While Frances Bacon is largely known as one of the fathers of the scientific revolution, what is generally not known is that he developed one of the first cataloging systems for libraries. It is safe to say he liked books. Bacon famously noted, “Some books are to be tasted, others to be swallowed, and some few to be chewed and digested; that is, some books are to be read only in parts; others to be read, but not curiously; and some few are to be read wholly, and with diligence and attention.”
I couldn’t agree more. Unfortunately, Bacon’s approach to reading has become a lost art. If there is one thing that can be said for certain of American culture, it’s that we don’t take time to read. The U.S. Bureau of Labor Statistics notes that in the United States, people aged 15-44 spend 10 minutes or less per day reading. Given the proven benefits of reading, this portends a bleak future for our nation. Since this doesn’t include reading that takes place for academic purposes, one might be tempted to think that our children are reading at school. Not quite. According to the Department of Education, 54% of Americans over the age of 16 lack proficiency at reading above a 6th grade level. That alarming statistic would seem to indicate that while our children most certainly do read a great deal at school, it is more of the tasting variety, as opposed to the chewing and digesting Bacon commends. This needs to change.
In How to Read a Book: The Classic Guide to Intelligent Reading, Mortimer J. Adler concludes that, as far as schooling is concerned, reading is focused too often on quantity, and not often enough on quality. Rather than teaching students how to read for learning, we seem to be teaching them only how to read for information. Adler, writing about students in his own college classes in 1940, made the following observation.
All their years in school they had been reading for information only, the sort of information you have to get from something assigned in order to answer quizzes and examinations. They never connected one book with another, one course with another, or anything that was said in books or lectures with what happened to them in their own lives.
The statistics seem to indicate that not much has changed since Adler first wrote those words some 80 years ago. But as scripture reminds us, there is nothing new under the sun—our problems with reading have been around much longer than a few generations. In the first half of the 17th century, Thomas Hobbes sarcastically quipped, “If I read as many books as most men, I should be as dull-witted as they.” It is not how much one reads that truly matters, but how well one reads. If we are going to adequately prepare our students to be future leaders, the kind that can rise above the cultural undertow and be transformative agents for Christ, then we must do a better job of teaching them to read.
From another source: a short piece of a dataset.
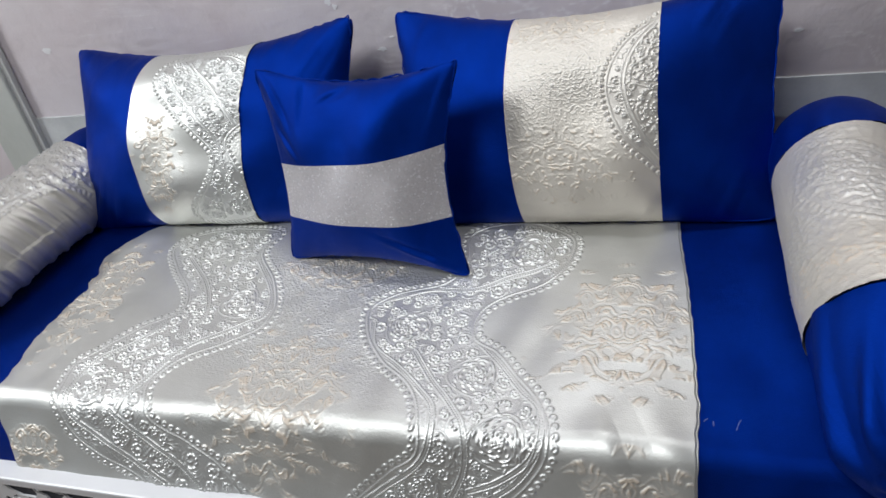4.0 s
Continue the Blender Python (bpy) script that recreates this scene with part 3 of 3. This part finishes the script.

For Evergreen Christian School, this begins with providing each student a copy of Adler’s 1971 edition of How to Read a Book and asking them to read it prior to the first day of school. Adler does a phenomenal job of breaking down what it means to read well. He provides rules that guide students in how to analyze, evaluate, and critique written works. We reinforce these time-tested strategies within our classes, asking students to become active readers. Our students chew and digest the great texts of literature, history, theology, and philosophy, annotating what they read, asking questions of the text, and coming to class prepared to discuss it. We do this because we believe that better readers will necessarily result in better leaders. Adler makes this very connection when he observes that leaders too often act with some knowledge of history, but not enough. “With the world as small and dangerous as it has become,” says Adler, “it would be a good idea for all of us to start reading history better.”
If our students learn how to interact with the great minds of the past, Hobbes and Bacon, Darwin and Hume, Aristotle and Plato, then they will be equipped to engage the prevailing voices of our own time. Of course, there is still one thing which must be added—the tools needed to properly read and interpret Scripture. Only then will such engagement take place within the framework of the Christian worldview, making God’s truth known for his everlasting glory.